The study’s detailed results underscored both promise and challenges. Unroasted cell-cultured biomass showed dramatically higher monosaccharides (52% of dry weight, primarily glucose and fructose) but far lower levels of amino acids (0.07%), lipids (1.98%), chlorogenic acids (0.07%), caffeine (0.15%), and trigonelline (absent). After roasting in a custom nanoroaster, the aroma profile registered only about 40% of the intensity of traditional coffee, with fewer pyrazines, Strecker aldehydes, and guaiacols, but a pronounced dominance of furfurals (54% of volatiles versus 10–15% in conventional roasts). Sensory panels noted milder bitterness and acidity, lower extraction yields due to the powder-like structure, and reduced psychoactive effects resulting from lower caffeine and chlorogenic acid content.

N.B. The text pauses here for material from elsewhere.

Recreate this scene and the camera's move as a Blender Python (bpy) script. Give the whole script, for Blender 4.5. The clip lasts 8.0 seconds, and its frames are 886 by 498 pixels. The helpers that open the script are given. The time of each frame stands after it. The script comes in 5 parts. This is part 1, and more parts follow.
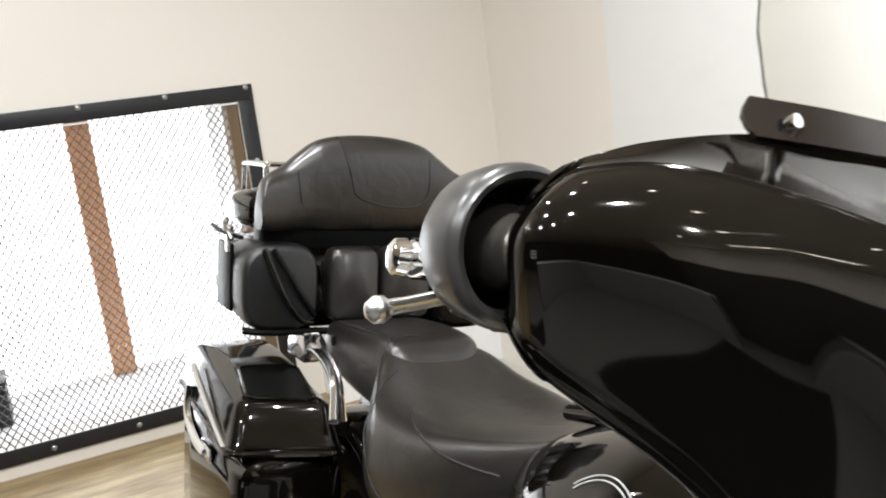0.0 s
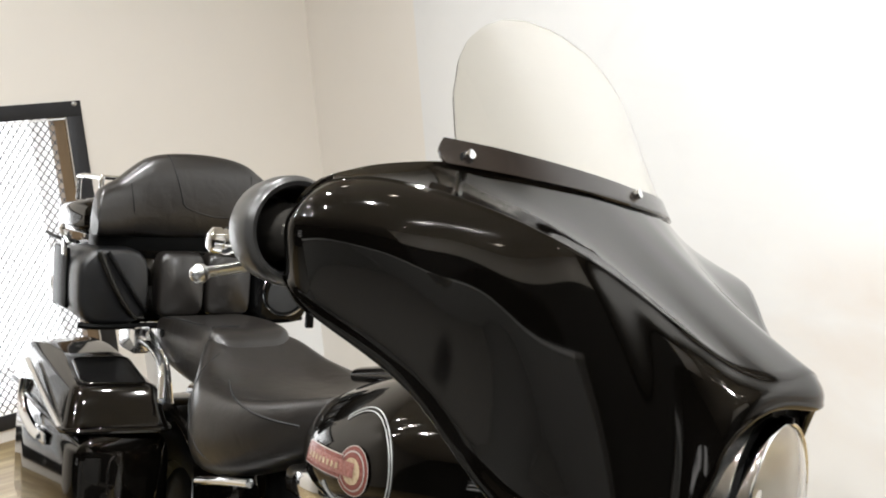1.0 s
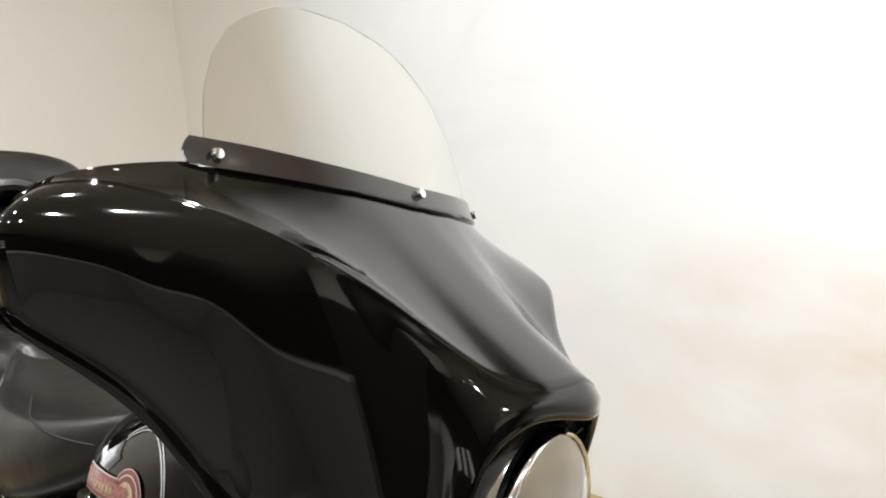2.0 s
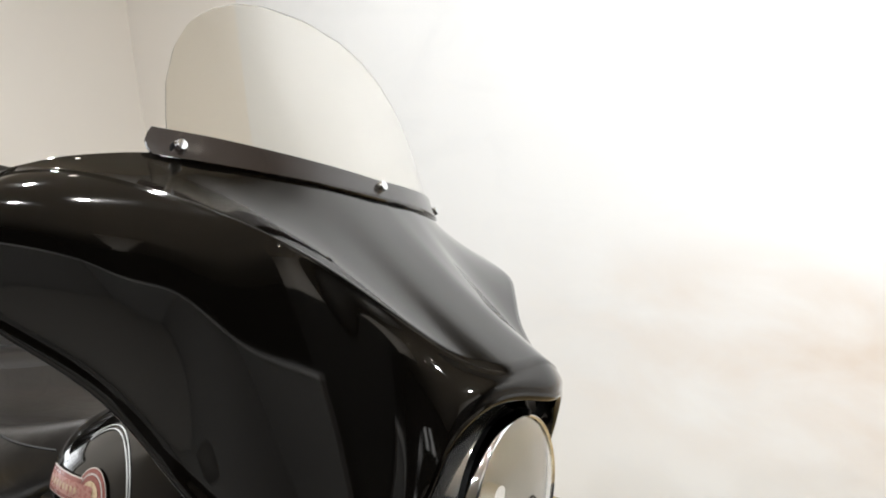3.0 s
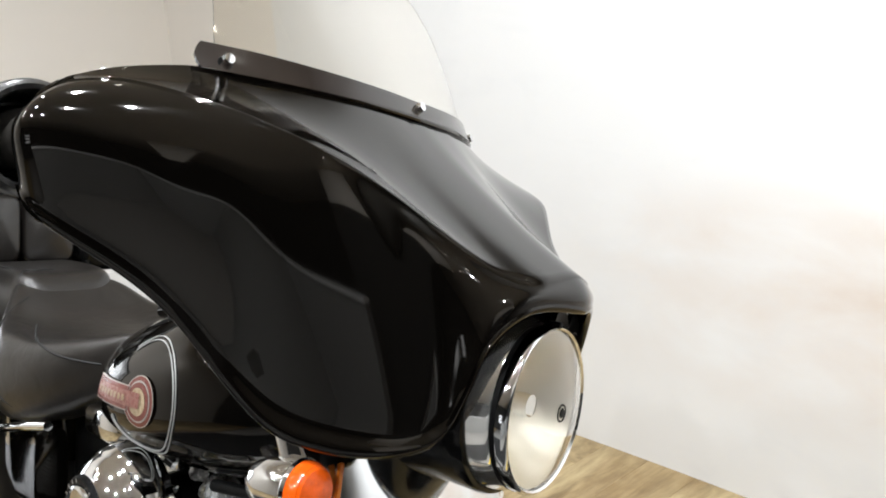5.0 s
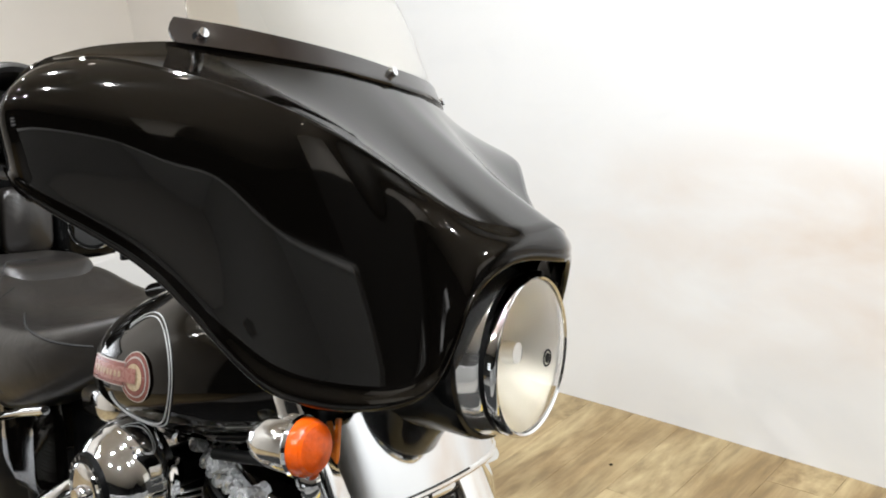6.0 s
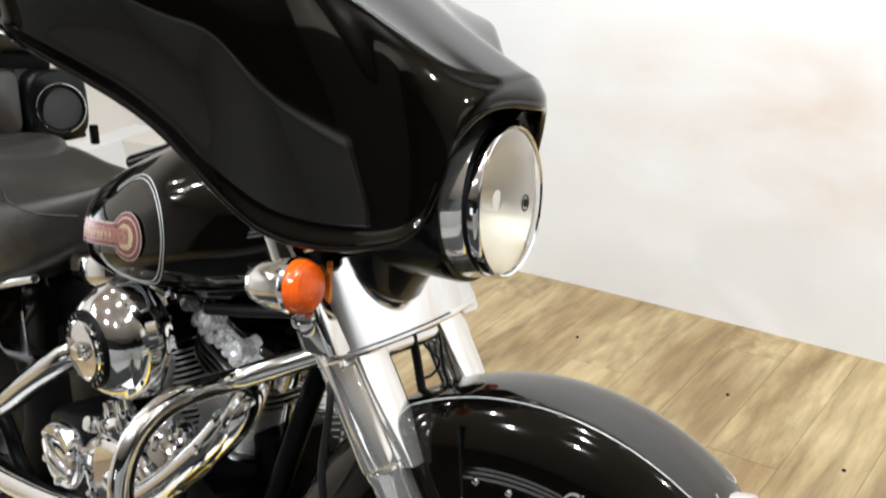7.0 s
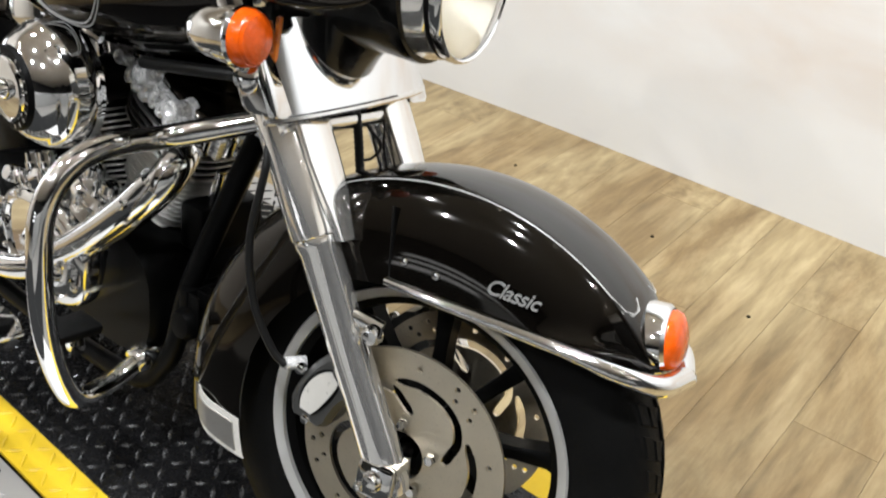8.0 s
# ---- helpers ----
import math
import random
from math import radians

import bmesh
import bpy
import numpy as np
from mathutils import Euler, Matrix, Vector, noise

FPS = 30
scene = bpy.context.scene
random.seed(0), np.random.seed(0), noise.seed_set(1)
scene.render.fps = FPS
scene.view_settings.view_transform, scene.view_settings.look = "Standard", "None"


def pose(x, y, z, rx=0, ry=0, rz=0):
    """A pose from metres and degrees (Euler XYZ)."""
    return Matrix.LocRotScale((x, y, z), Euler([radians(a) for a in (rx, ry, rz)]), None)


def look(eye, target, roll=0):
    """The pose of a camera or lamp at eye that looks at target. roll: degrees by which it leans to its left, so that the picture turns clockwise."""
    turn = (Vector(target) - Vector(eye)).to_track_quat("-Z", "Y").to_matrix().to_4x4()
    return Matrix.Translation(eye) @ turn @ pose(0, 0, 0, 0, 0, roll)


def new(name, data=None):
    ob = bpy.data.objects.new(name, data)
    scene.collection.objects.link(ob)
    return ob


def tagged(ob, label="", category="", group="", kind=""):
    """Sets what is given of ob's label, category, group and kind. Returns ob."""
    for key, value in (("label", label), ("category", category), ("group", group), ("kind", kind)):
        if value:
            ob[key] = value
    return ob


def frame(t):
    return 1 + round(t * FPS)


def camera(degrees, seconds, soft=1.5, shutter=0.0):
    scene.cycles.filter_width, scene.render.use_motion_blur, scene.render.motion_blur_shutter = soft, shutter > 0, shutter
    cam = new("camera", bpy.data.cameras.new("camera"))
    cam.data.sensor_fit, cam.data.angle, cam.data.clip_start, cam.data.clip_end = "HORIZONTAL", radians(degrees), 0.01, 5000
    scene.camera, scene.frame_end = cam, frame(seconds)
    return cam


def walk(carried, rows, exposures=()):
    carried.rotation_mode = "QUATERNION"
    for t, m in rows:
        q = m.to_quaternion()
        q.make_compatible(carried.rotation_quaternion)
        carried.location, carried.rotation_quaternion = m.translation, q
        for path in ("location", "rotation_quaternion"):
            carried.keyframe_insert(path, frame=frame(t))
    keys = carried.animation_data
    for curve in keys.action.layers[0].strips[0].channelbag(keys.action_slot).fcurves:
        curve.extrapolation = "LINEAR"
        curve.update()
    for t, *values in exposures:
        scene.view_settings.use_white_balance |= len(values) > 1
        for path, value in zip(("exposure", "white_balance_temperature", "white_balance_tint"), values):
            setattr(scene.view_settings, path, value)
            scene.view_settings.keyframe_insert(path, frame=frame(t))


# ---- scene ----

Yeretzian and co-authors, including lead analyst Jaloliddin Khushvakov and VTT Technical Research Centre of Finland cell-culture expert Heiko Rischer, concluded that the bean’s physical structure acts as a “pressurized microreactor” essential for full flavor development. They emphasized that these differences are not insurmountable barriers; rather, they open doors to customization and hybrid products that blend cell-cultured and traditional coffee.
Regulatory pathways remain the primary hurdle. As a novel food, cell-cultured coffee requires formal approvals in major markets. Submissions are now under review in the United States, Singapore, and the European Union, with analysts projecting clearances within the next 12 to 24 months. Industry observers note that beanless surrogate coffees, which do not use coffee cellular material, have reached shelves more quickly, but cell-cultured versions benefit from a stronger scientific foundation and clearer environmental credentials.
Market forecasts reflect growing confidence. The global cell-cultured coffee sector, valued at roughly $173–362 million in 2024–2025, is projected to expand at a compound annual growth rate of 16–21%, potentially reaching hundreds of millions of dollars by the early 2030s as production scales and costs decline.
Yeretzian has consistently framed cell-cultured coffee as a complement, not a replacement, for farm-grown beans. In his emeritus role, the research he championed continues to influence the Coffee Excellence Center and the startups now translating it into products. The 2024 paper’s analytical platform has already become an industry standard for evaluating any coffee alternative.
For an industry facing deforestation, carbon emissions, and unpredictable harvests, the convergence of Yeretzian’s decades of aroma chemistry expertise with fresh capital and regulatory progress marks a pivotal moment. If approvals materialize as expected, the first commercial cell-cultured coffees could appear on shelves or in blends by late 2027 or 2028, not as a wholesale substitute for tradition, but as a scientifically validated innovation that could help secure coffee’s future while expanding its sensory possibilities.